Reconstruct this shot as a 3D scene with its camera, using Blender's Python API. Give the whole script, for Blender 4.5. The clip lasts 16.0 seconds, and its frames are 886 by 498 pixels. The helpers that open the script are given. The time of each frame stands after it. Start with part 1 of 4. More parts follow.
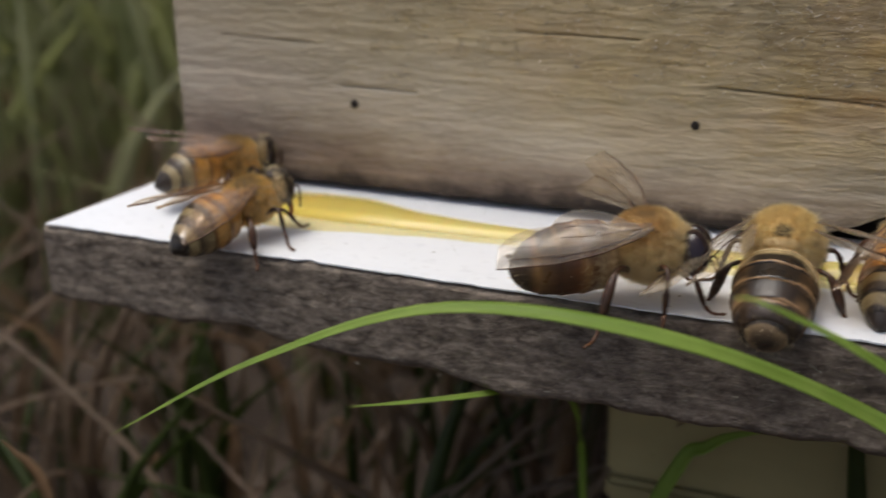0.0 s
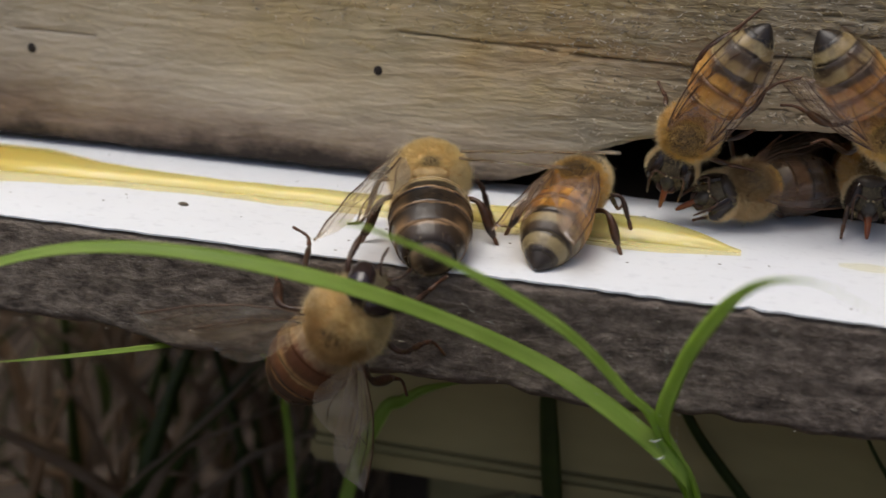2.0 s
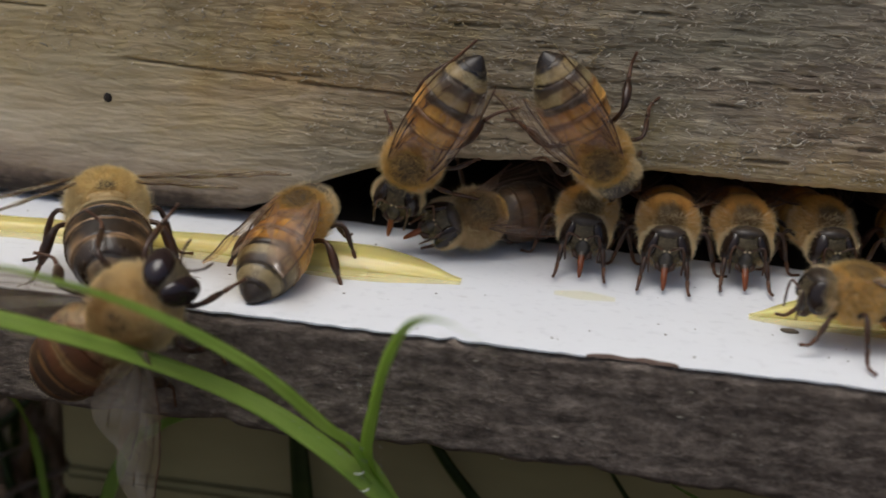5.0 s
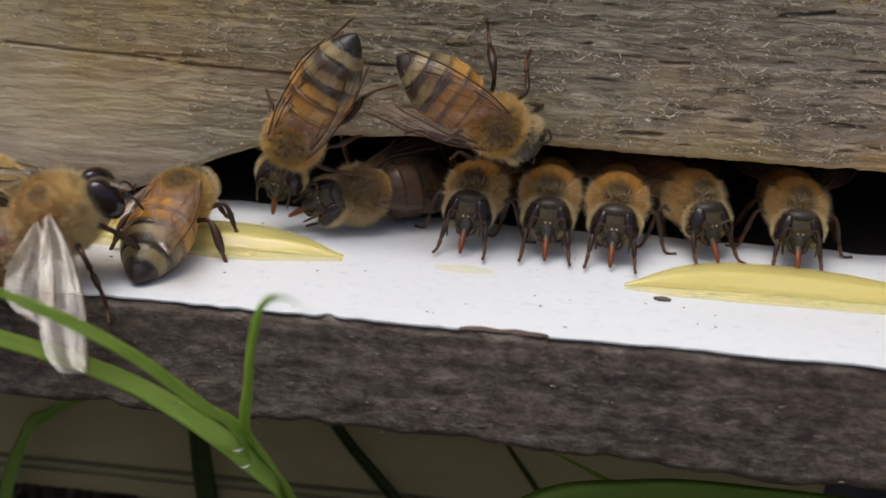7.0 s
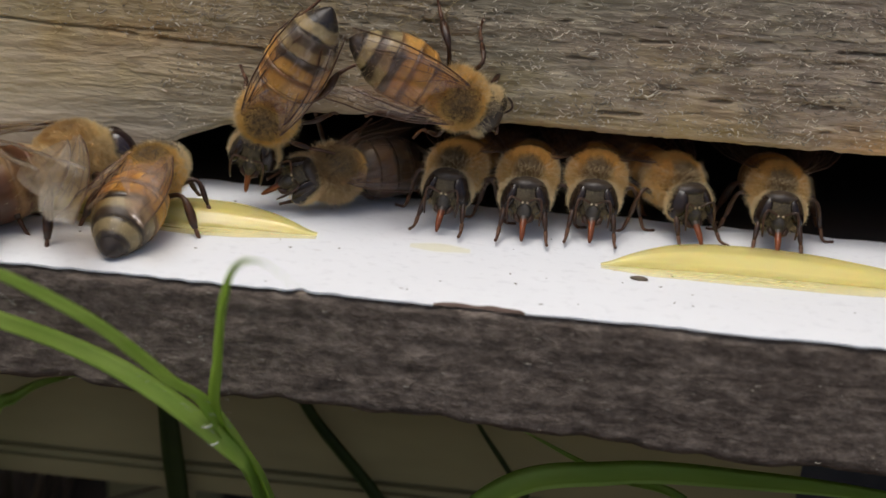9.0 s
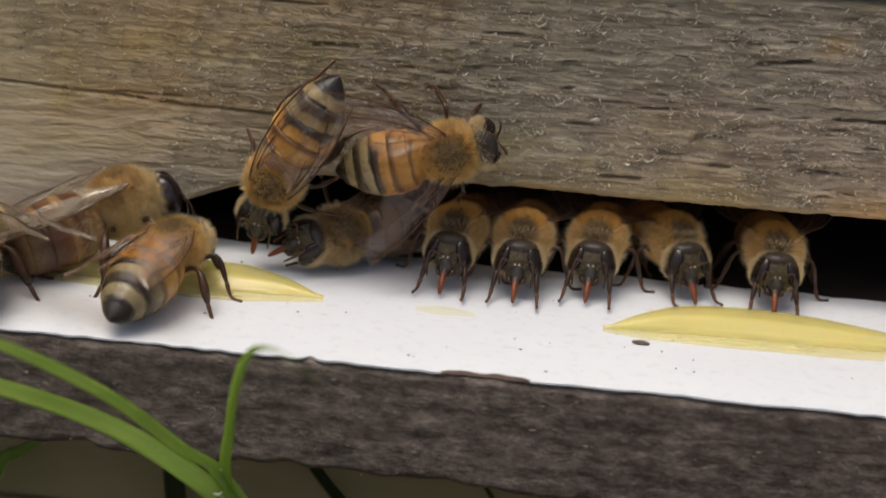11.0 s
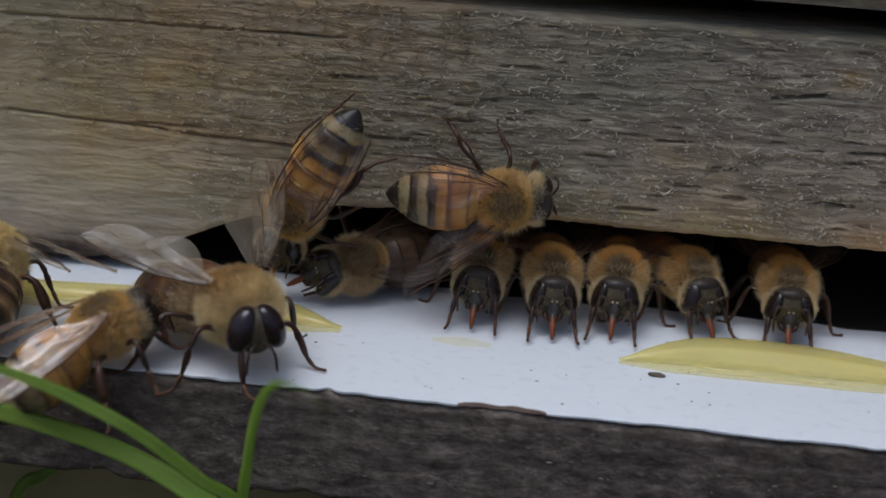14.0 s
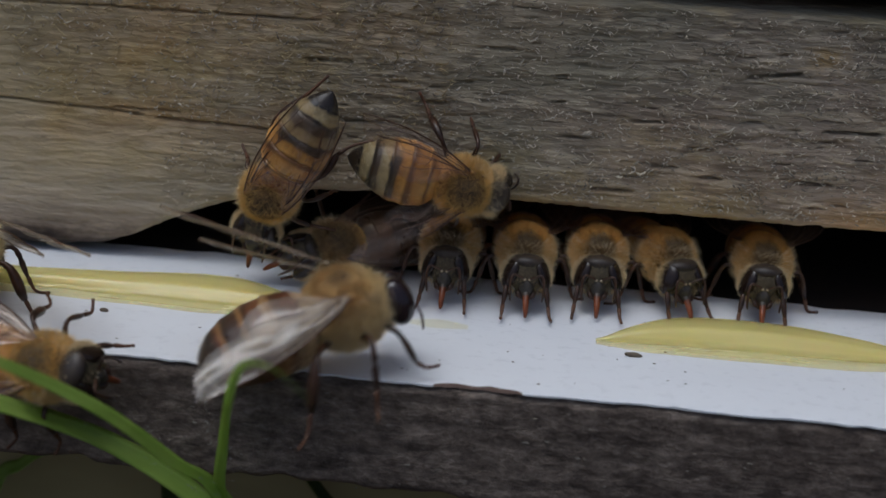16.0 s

◆ **What is being asked**:
Reproduce every line precisely as given, omitting all pictures.

◆ **Response**:
Reconstruct this shot as a 3D scene with its camera, using Blender's Python API. Give the whole script, for Blender 4.5. The clip lasts 16.0 seconds, and its frames are 886 by 498 pixels. The helpers that open the script are given. The time of each frame stands after it. Start with part 1 of 4. More parts follow.
0.0 s
2.0 s
5.0 s
7.0 s
9.0 s
11.0 s
14.0 s
16.0 s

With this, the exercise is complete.